Beat the glare in your mirrors
Dirty mirrors are just like a dirty windscreen and can reflect and distort light that can distract the driver. Dirty mirrors reflect the lights from cars behind in a wider, diffused shape that can produce glare in your eyes.
Also, make sure you orient the exterior mirrors so that you can move your head out of the path if lights are reflected in them. If you aim them downward just slightly, you can see cars behind by tipping your head slightly forward, but keep the other car's headlights out of your eyes.
Remember to switch your rear-view mirror to the Night or Auto Dim setting, which darkens the mirror to prevent glare.
Look after your eyes
To reduce the effects of eye fatigue while driving at night, it is recommended to keep your eyes moving, scanning all around your field of vision instead of focusing on one area.
Make sure your eyewear prescription is up to date, as you can have the cleanest windshield and the best headlights, but they do nothing if your eyes are strained and they can’t correctly perceive road objects or other dangerous hazards.
Keep one step ahead of fatigue
Avoid driving a long distance in one go. Take regular breaks to stretch your legs with short walks.
Avoid driving when you would normally be sleeping or likely to be drowsy, such as straight after a big meal or if you take medication which causes drowsiness.

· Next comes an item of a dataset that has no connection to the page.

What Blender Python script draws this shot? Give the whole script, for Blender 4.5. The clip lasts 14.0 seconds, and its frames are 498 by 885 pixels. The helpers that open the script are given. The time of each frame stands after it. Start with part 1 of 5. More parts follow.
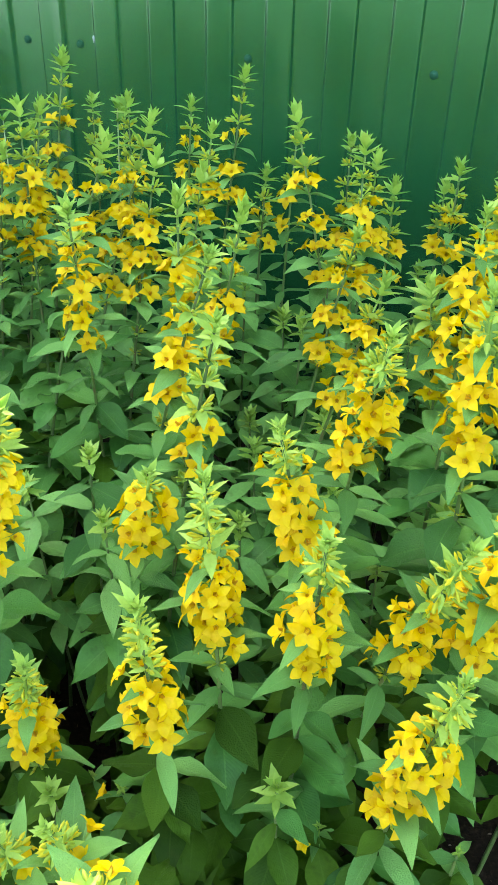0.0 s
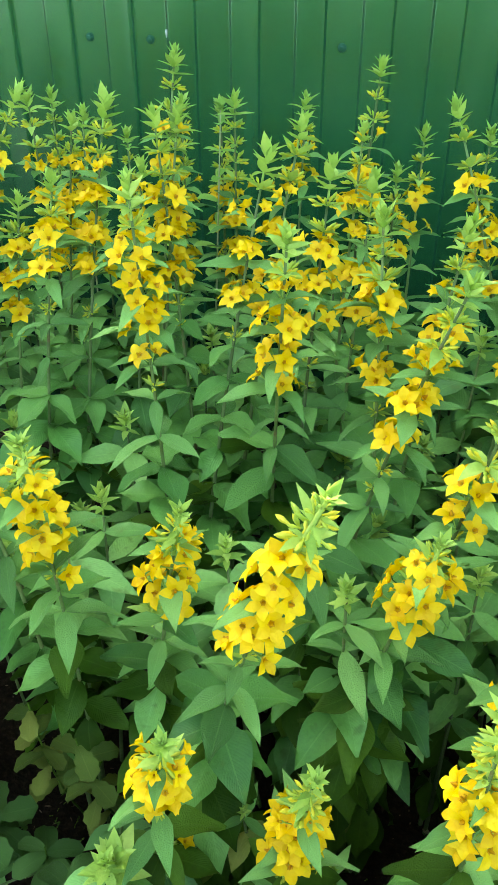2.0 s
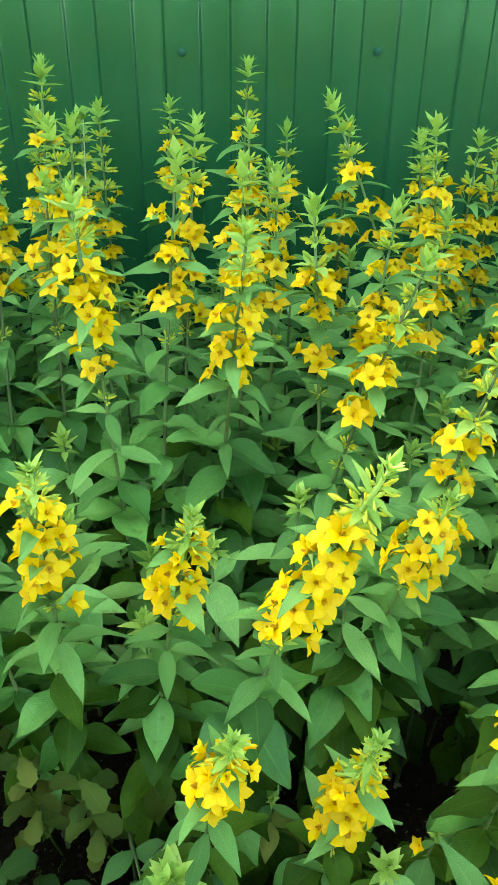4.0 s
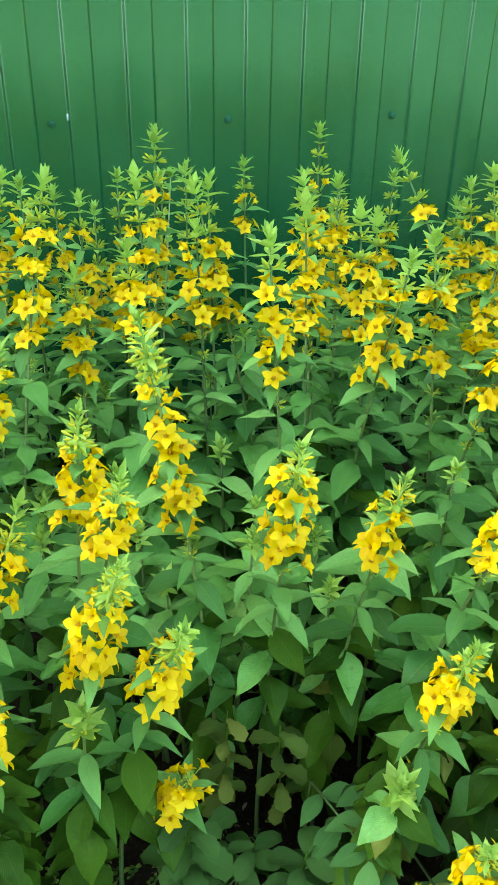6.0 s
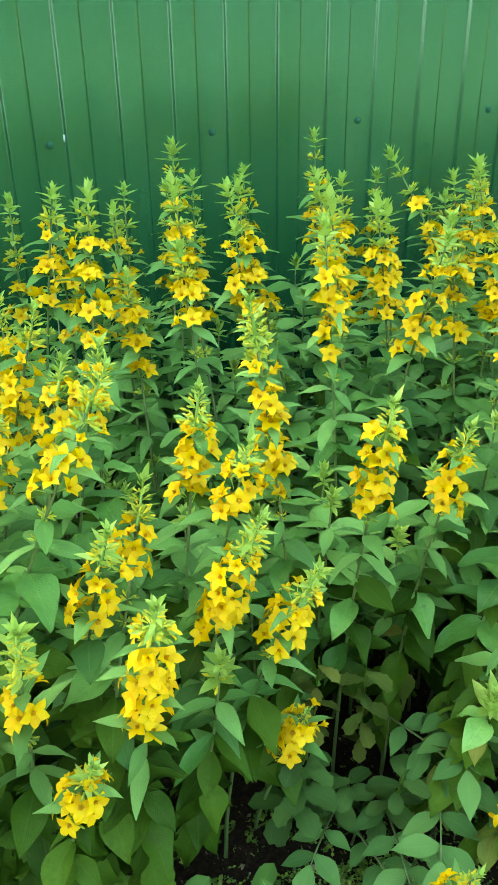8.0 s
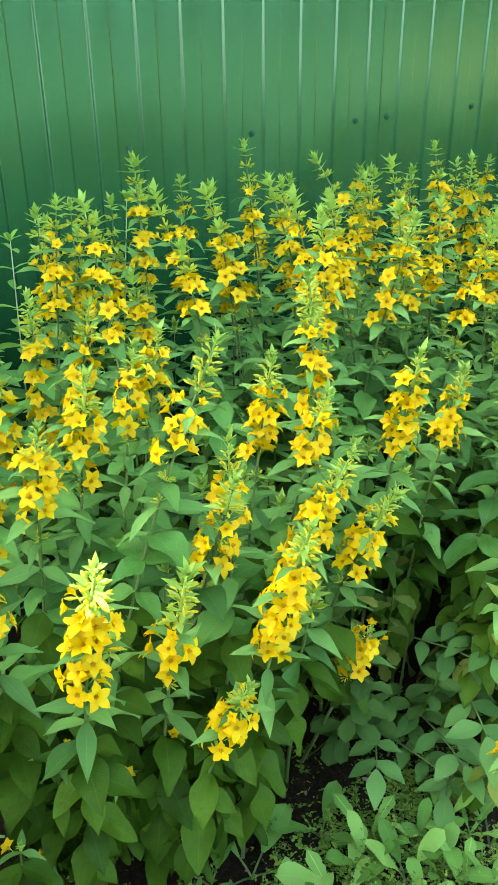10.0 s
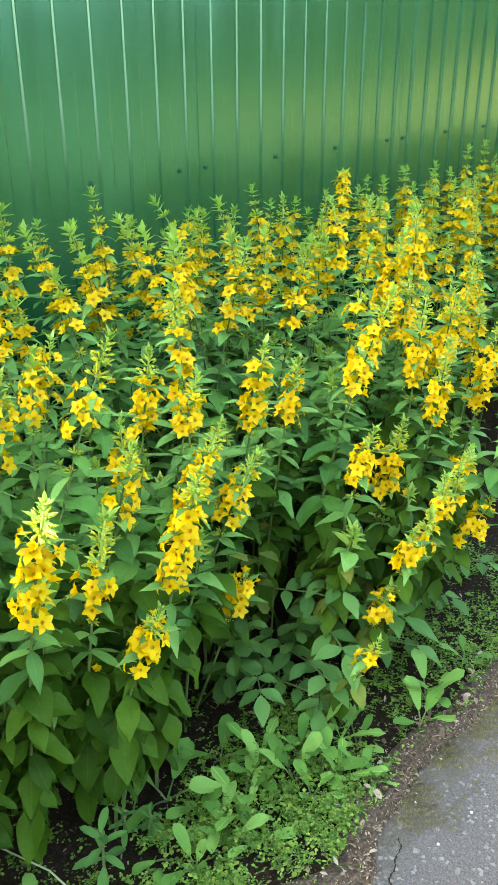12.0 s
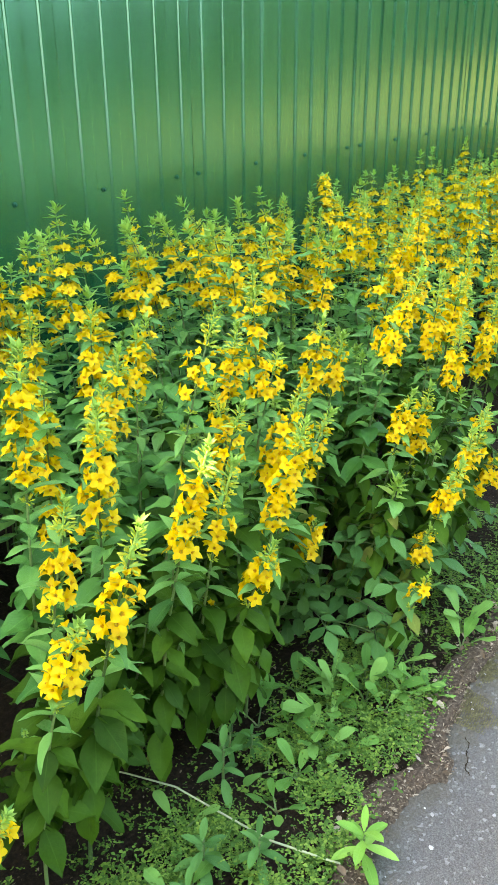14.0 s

Share the driving load with other qualified drivers.
If you’re feeling drowsy you should:
- Stop and have a rest - A 15-20 minute power nap will restore energy; any longer than that, your body may enter deep sleep and leave you feeling even more tired.
- Eat a banana and drink water - While coffee or other caffeinated drinks might seem the obvious choice, they’ll deliver an energy spike but will take a while to be absorbed and won’t have a stimulating effect, especially if you drink coffee regularly.
- Make some playlists - Upbeat music can keep your mind active on those long stretches of roads; just be sure to keep your focus on the road at all times.